Reproduce the listing below word for word, with no pictures.

* Begin Dataset extract *

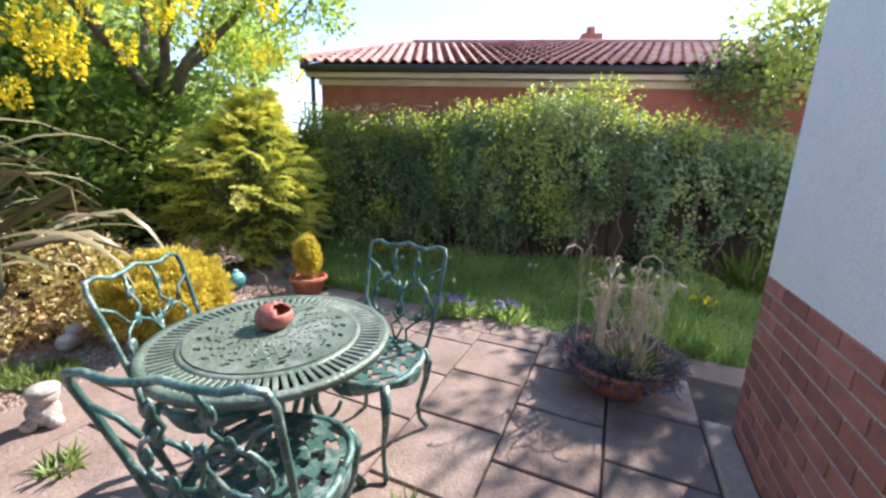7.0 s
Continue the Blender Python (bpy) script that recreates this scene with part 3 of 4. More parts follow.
# ---- golden conifer ----
def conifer():
    t = thing("golden_conifer", "golden-green conifer with tiered feathery sprays beside the hedge", "conifer", 4.38, 4.82, 0)
    part("trunk", Geo().tube(arc((0.2, 0, -0.05), (0.44, 0.0, 1.75), 0, 5, 0.01), taper(0.06, 0.012, 5), 7), BARK, t, "", True)
    levels = [0.1, 0.3, 0.55, 0.85, 1.15, 1.45, 1.7, 1.9]
    reach = [0.66, 0.84, 0.92, 0.98, 0.82, 0.56, 0.32, 0.10]
    shift = [0.10, 0.22, 0.26, 0.16, 0.20, 0.30, 0.42, 0.47]
    P, D, F, L, S = [], [], [], [], []

    def frond(p, ax, side, length, width, young):
        """One flat spray: a hooked axis with side shoots of small scale leaves in its plane."""
        n = 10
        for k in range(n):
            s = (k + 0.5) / n
            q = p + ax * length * s + np.array([0, 0, 0.08 * length * math.sin(s * 3.1) - 0.10 * length * s ** 2.2])
            a = ax + np.array([0, 0, 0.22 - 0.42 * s])
            a = a / np.linalg.norm(a)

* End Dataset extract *

Written answer.
7.0 s
Continue the Blender Python (bpy) script that recreates this scene with part 3 of 4. More parts follow.
# ---- golden conifer ----
def conifer():
    t = thing("golden_conifer", "golden-green conifer with tiered feathery sprays beside the hedge", "conifer", 4.38, 4.82, 0)
    part("trunk", Geo().tube(arc((0.2, 0, -0.05), (0.44, 0.0, 1.75), 0, 5, 0.01), taper(0.06, 0.012, 5), 7), BARK, t, "", True)
    levels = [0.1, 0.3, 0.55, 0.85, 1.15, 1.45, 1.7, 1.9]
    reach = [0.66, 0.84, 0.92, 0.98, 0.82, 0.56, 0.32, 0.10]
    shift = [0.10, 0.22, 0.26, 0.16, 0.20, 0.30, 0.42, 0.47]
    P, D, F, L, S = [], [], [], [], []

    def frond(p, ax, side, length, width, young):
        """One flat spray: a hooked axis with side shoots of small scale leaves in its plane."""
        n = 10
        for k in range(n):
            s = (k + 0.5) / n
            q = p + ax * length * s + np.array([0, 0, 0.08 * length * math.sin(s * 3.1) - 0.10 * length * s ** 2.2])
            a = ax + np.array([0, 0, 0.22 - 0.42 * s])
            a = a / np.linalg.norm(a)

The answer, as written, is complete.